0
votes

In Neo4j, I have a person node, company node and a position node. So, a "person" has a "position" at a "company". I have a question about modelling the database and the relationships between these nodes.

I could set it up like this (cypher "pseudo code"):

(person)-[:WORKS_AT]-(company) 
(person)-[:HAS_TITLE]->(position) 
(company)-[:HAS_POSITION]->(position)

person has relationship HAS_TITLE and WORKS_AT, or like this:

(person)-[:HAS_TITLE]->(position)<-[:HAS_POSITION]-(company)

where there is no direct relationship between the person and the company, I will have to go through the position node to find the company.

I guess it depends a little bit of what I want to get out of the database, but is there a "correct/standard" way of doing this in a graph database?

Edit:

When searching in the database I want to get all the positions for a person. I want to return them as a collection like this:

    [
      { 
        company: 'some company', 
        position: 'some position at the company' 
      }, 
      { 
        company: 'some other company', 
        position: '' // empty position, I dont have the position data here 
      } ,     
      { 
        company: 'some other company', 
        position: 'some position at the company'
      }      
    ] 

Edit 2:

To clarify a little bit: this is the data structure I get to work with (json). This is data for one person only, there are multiple people who can have the same position in different companies etc. I need to put it into Neo4j and make it searchable:

  {   
     "id": 123,
     "name": "Foo Bar",
     "email": "",
     "workhistory": {
        "positions": [
           {
              "company": "Company A",
              "employees": "",
              "type": "Privately Held",
              "start": 1356998400,
              "end": "",
              "position": "Position A",
              "description": "",
              "industry": "some industry"
           },
           {
              "company": "Company B",
              "employees": "",
              "type": "Privately Held",
              "start": 1356998400,
              "end": "",
              "position": "Position B",
              "description": "",
              "industry": "some industry"
           },
           {
              "company": "Company C",
              "employees": "",
              "type": "Privately Held",
              "start": 1341100800,
              "end": "",
              "position": "Position A",
              "description": "",
              "industry": ""
           }
        ]
     }
  }

I want to be able to search for a "position" node with a "name" property called "Position A", then find all the people with this position and return their profile with the same structure it had when it was put into the database, give or take.

Same goes for "industry" and "company", I want to break those off into separate nodes as well.
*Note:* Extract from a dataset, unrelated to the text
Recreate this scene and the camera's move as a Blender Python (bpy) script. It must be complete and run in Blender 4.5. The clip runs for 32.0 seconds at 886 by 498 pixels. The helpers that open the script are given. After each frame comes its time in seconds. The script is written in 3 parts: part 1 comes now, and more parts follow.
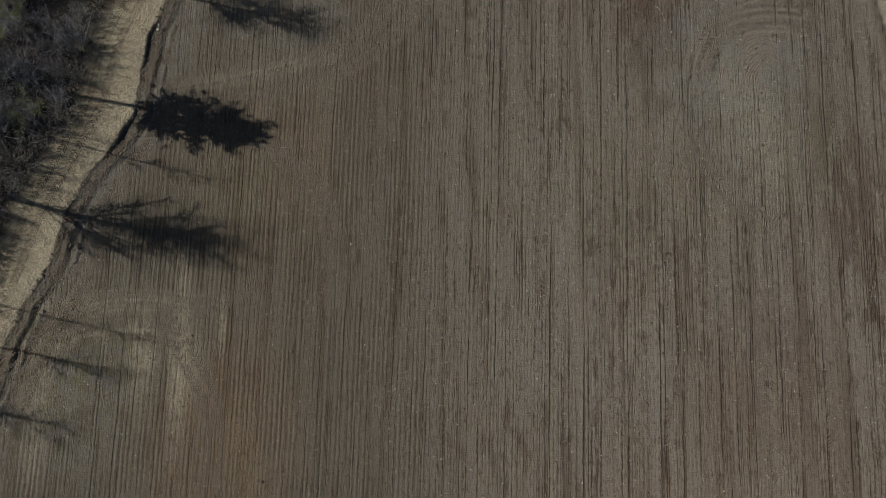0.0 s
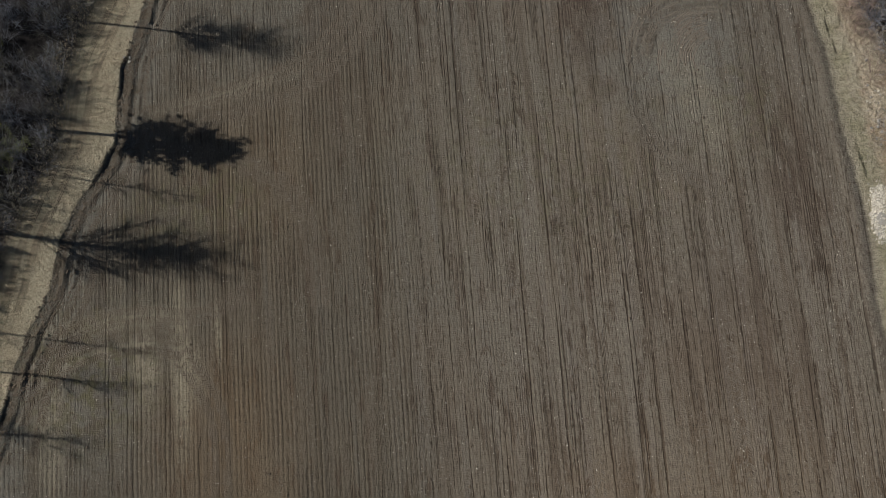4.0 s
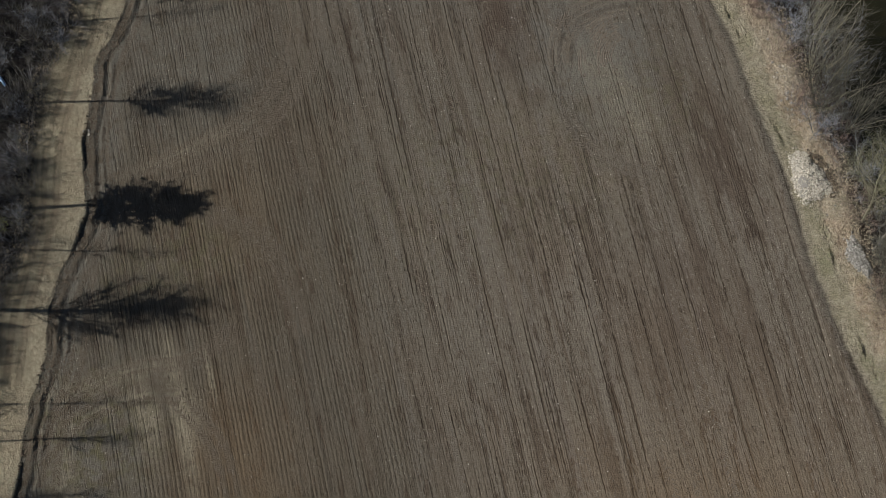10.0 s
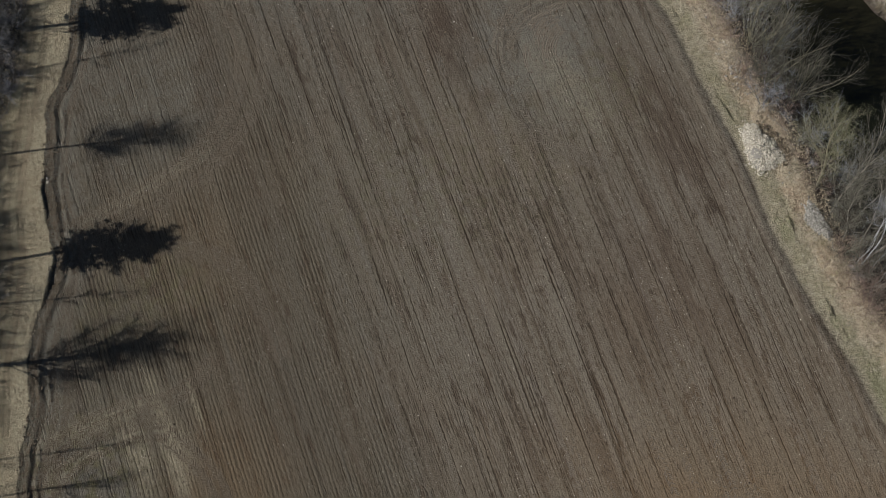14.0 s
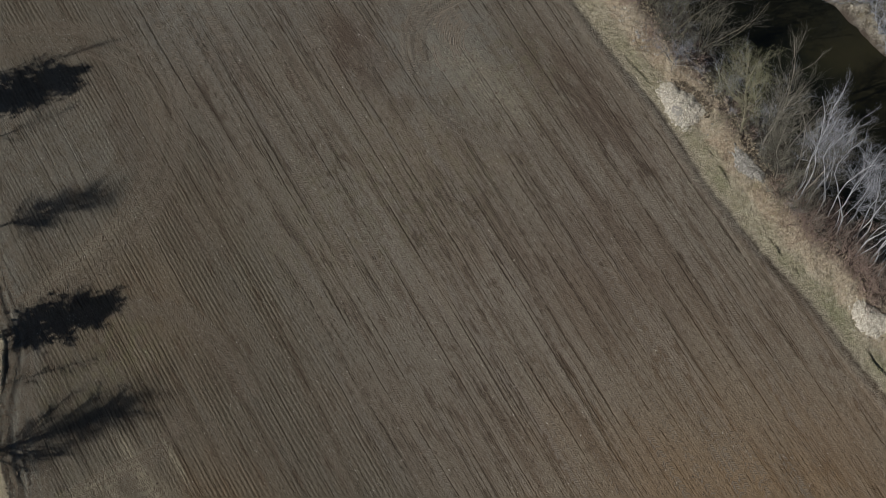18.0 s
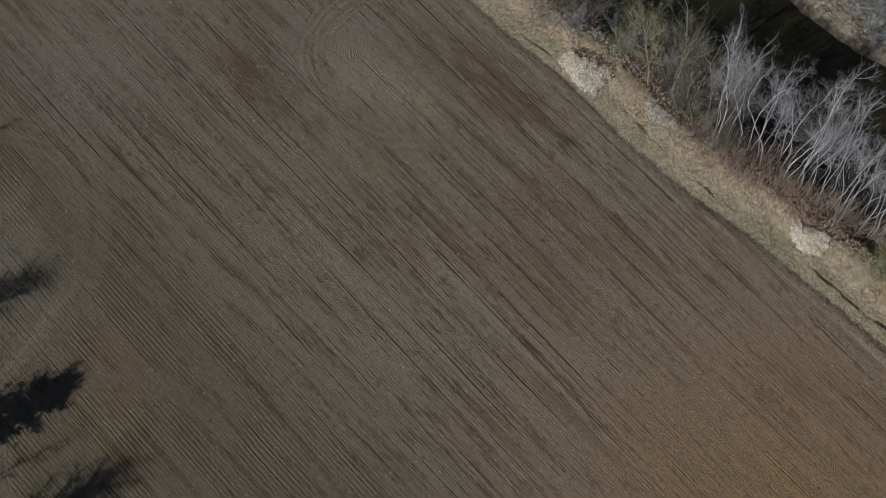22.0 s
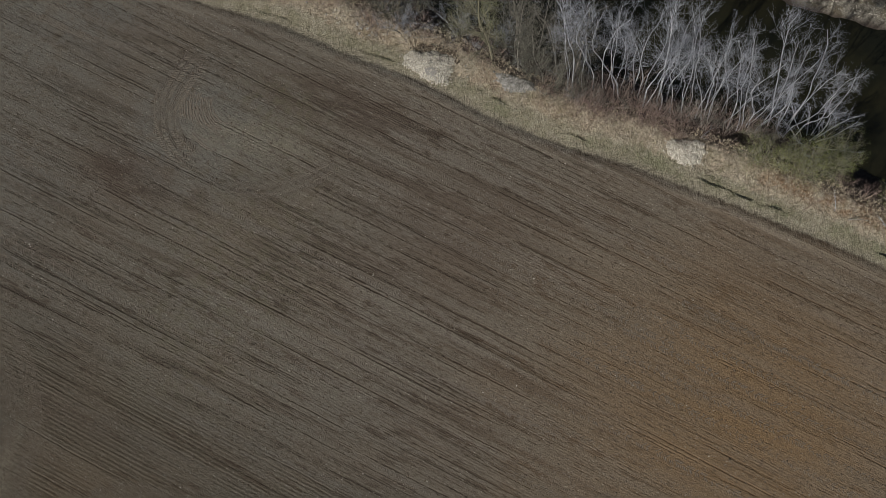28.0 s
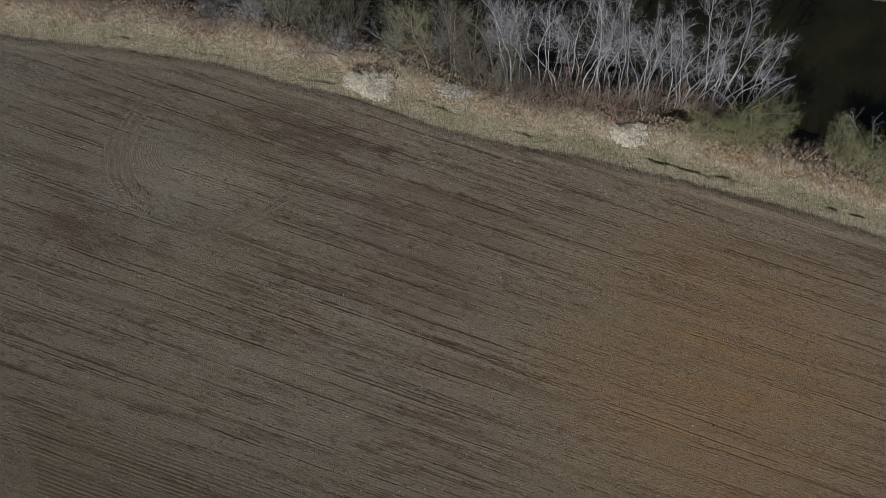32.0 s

The database will have millions of people in it.

Edit 3

I'm thinking of maybe adding the position as a node, with a "name" property etc. And then also add the position name on the relationship from person to company. This will make it easy to query for work history, but will take extra space for each WORKED_AT relationship (the WORKED_AT.position property). With this structure I can do searches on a position node as well, and get all the people related to a certain position.

This will probably be ok for this easy structure, but then what about more "nested" values? Like Person lives in City located in State located in Country etc?

1
It does depend a lot on what you want to get out of the database. FWIW, the design you've got here looks completely reasonable to me. Can you elaborate your question a little bit? If you link person and company through position, that looks like it's maybe workable. what are you worried that you won't be able to do with this design?FrobberOfBits
I'm worried that I might end up with a person that I dont have the position data on, so there will be no node connecting the person and the company, even though he did work there, I just dont know what he did there. The reason I need position as a node is that I want to index it with a label and be able to search on it. I could ofc just put the position as a property on the relationship between person and company, but then I wont be able to search for it, without suffering performance.Øyvind
If you always know the company the person worked for, then even if you're missing their position, you can link them via :WORKS_AT. You could also create a dummy position "Unknown" (one per company) and then link that person to that position if you know they work for company X but don't know their title. That way the linkage is always there even if you don't know what the value should be.FrobberOfBits
If you don't always know what company a person works for, then you're probably screwed. If the info isn't in your dataset, then no graph design is going to help, because you just don't know. :)FrobberOfBits
I always know what company a person works for, I think :) So, if there is a position present, create WORKS_FOR, if no position present, do not create WORKS_FOR, just the HAS_TITLE? Edited the question to show what I want to get out out the database.Øyvind

1 Answers

1
votes

In a case like this, I think the "correct" way of doing it is the way that feels most natural for your data and your app. As far as performance is concerned, traversing two relationships instead of one to find the company will not have any added impact unless a position is shared by so many companies that there's intense logic to determine which one is associated with that user.

But the deciding factor should be whether you have data that is unique to the relationship of the person and the company. The first thing I'd think of is a hired_on property to track how long a person has been there. You may want to see that independently of the person's position -- I'd put a started_on property between the person and the position -- but don't you want a person's work history? Things like salary, phone extension, office number... they could all go in properties on that relationship. You wouldn't put them on the HAS_TITLE relationship since you'd lose those if the title changes. They could also be properties on person, but couldn't people work for multiple companies?